> _Material provided_:
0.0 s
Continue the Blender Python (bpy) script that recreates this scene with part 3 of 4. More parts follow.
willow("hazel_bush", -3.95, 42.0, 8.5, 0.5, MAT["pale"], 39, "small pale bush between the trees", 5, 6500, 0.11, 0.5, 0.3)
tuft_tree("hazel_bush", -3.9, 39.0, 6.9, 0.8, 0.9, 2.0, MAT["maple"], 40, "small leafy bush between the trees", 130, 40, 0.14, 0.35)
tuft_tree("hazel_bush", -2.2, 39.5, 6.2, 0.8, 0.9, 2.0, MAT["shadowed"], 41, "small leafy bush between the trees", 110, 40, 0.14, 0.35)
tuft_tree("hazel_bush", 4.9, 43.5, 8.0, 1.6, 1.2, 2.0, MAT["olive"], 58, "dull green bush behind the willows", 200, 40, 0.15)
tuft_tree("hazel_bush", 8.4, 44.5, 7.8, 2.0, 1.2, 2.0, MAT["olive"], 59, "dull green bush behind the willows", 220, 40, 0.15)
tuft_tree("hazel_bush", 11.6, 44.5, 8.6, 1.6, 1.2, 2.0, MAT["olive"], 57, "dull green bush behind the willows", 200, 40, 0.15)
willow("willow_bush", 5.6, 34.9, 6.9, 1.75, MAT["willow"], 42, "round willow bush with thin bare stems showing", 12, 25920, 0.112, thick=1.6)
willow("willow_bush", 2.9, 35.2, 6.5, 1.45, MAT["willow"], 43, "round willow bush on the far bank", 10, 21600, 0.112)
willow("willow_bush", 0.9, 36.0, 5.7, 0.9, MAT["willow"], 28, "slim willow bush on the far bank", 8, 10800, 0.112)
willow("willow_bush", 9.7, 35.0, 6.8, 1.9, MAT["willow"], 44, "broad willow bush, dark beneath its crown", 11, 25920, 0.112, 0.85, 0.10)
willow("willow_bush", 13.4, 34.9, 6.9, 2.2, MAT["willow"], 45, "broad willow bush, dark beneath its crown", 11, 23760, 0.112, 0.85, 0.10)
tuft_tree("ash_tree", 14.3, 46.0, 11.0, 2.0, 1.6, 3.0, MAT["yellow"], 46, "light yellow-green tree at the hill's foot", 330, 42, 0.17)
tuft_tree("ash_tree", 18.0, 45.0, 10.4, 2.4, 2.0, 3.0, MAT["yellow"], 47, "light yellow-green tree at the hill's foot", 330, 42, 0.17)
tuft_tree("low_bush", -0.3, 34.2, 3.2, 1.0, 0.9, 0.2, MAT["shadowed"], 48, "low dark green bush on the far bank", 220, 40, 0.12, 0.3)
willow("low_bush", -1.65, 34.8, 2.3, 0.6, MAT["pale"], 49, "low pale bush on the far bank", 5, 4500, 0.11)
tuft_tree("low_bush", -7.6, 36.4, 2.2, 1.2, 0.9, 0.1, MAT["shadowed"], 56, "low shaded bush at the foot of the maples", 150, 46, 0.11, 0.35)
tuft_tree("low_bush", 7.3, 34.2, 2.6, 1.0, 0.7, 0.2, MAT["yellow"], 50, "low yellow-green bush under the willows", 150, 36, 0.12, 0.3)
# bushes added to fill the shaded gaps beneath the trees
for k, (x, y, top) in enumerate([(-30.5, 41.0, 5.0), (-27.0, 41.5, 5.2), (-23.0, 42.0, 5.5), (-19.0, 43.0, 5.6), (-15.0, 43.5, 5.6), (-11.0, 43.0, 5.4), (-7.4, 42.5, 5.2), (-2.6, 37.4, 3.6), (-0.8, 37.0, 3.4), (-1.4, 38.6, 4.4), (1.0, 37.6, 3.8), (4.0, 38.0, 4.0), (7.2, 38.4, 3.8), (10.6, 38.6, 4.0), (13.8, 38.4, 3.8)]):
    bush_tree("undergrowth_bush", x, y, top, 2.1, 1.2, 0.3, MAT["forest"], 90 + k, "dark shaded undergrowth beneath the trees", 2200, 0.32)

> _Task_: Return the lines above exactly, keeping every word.

> _Answer to the exercise_:
0.0 s
Continue the Blender Python (bpy) script that recreates this scene with part 3 of 4. More parts follow.
willow("hazel_bush", -3.95, 42.0, 8.5, 0.5, MAT["pale"], 39, "small pale bush between the trees", 5, 6500, 0.11, 0.5, 0.3)
tuft_tree("hazel_bush", -3.9, 39.0, 6.9, 0.8, 0.9, 2.0, MAT["maple"], 40, "small leafy bush between the trees", 130, 40, 0.14, 0.35)
tuft_tree("hazel_bush", -2.2, 39.5, 6.2, 0.8, 0.9, 2.0, MAT["shadowed"], 41, "small leafy bush between the trees", 110, 40, 0.14, 0.35)
tuft_tree("hazel_bush", 4.9, 43.5, 8.0, 1.6, 1.2, 2.0, MAT["olive"], 58, "dull green bush behind the willows", 200, 40, 0.15)
tuft_tree("hazel_bush", 8.4, 44.5, 7.8, 2.0, 1.2, 2.0, MAT["olive"], 59, "dull green bush behind the willows", 220, 40, 0.15)
tuft_tree("hazel_bush", 11.6, 44.5, 8.6, 1.6, 1.2, 2.0, MAT["olive"], 57, "dull green bush behind the willows", 200, 40, 0.15)
willow("willow_bush", 5.6, 34.9, 6.9, 1.75, MAT["willow"], 42, "round willow bush with thin bare stems showing", 12, 25920, 0.112, thick=1.6)
willow("willow_bush", 2.9, 35.2, 6.5, 1.45, MAT["willow"], 43, "round willow bush on the far bank", 10, 21600, 0.112)
willow("willow_bush", 0.9, 36.0, 5.7, 0.9, MAT["willow"], 28, "slim willow bush on the far bank", 8, 10800, 0.112)
willow("willow_bush", 9.7, 35.0, 6.8, 1.9, MAT["willow"], 44, "broad willow bush, dark beneath its crown", 11, 25920, 0.112, 0.85, 0.10)
willow("willow_bush", 13.4, 34.9, 6.9, 2.2, MAT["willow"], 45, "broad willow bush, dark beneath its crown", 11, 23760, 0.112, 0.85, 0.10)
tuft_tree("ash_tree", 14.3, 46.0, 11.0, 2.0, 1.6, 3.0, MAT["yellow"], 46, "light yellow-green tree at the hill's foot", 330, 42, 0.17)
tuft_tree("ash_tree", 18.0, 45.0, 10.4, 2.4, 2.0, 3.0, MAT["yellow"], 47, "light yellow-green tree at the hill's foot", 330, 42, 0.17)
tuft_tree("low_bush", -0.3, 34.2, 3.2, 1.0, 0.9, 0.2, MAT["shadowed"], 48, "low dark green bush on the far bank", 220, 40, 0.12, 0.3)
willow("low_bush", -1.65, 34.8, 2.3, 0.6, MAT["pale"], 49, "low pale bush on the far bank", 5, 4500, 0.11)
tuft_tree("low_bush", -7.6, 36.4, 2.2, 1.2, 0.9, 0.1, MAT["shadowed"], 56, "low shaded bush at the foot of the maples", 150, 46, 0.11, 0.35)
tuft_tree("low_bush", 7.3, 34.2, 2.6, 1.0, 0.7, 0.2, MAT["yellow"], 50, "low yellow-green bush under the willows", 150, 36, 0.12, 0.3)
# bushes added to fill the shaded gaps beneath the trees
for k, (x, y, top) in enumerate([(-30.5, 41.0, 5.0), (-27.0, 41.5, 5.2), (-23.0, 42.0, 5.5), (-19.0, 43.0, 5.6), (-15.0, 43.5, 5.6), (-11.0, 43.0, 5.4), (-7.4, 42.5, 5.2), (-2.6, 37.4, 3.6), (-0.8, 37.0, 3.4), (-1.4, 38.6, 4.4), (1.0, 37.6, 3.8), (4.0, 38.0, 4.0), (7.2, 38.4, 3.8), (10.6, 38.6, 4.0), (13.8, 38.4, 3.8)]):
    bush_tree("undergrowth_bush", x, y, top, 2.1, 1.2, 0.3, MAT["forest"], 90 + k, "dark shaded undergrowth beneath the trees", 2200, 0.32)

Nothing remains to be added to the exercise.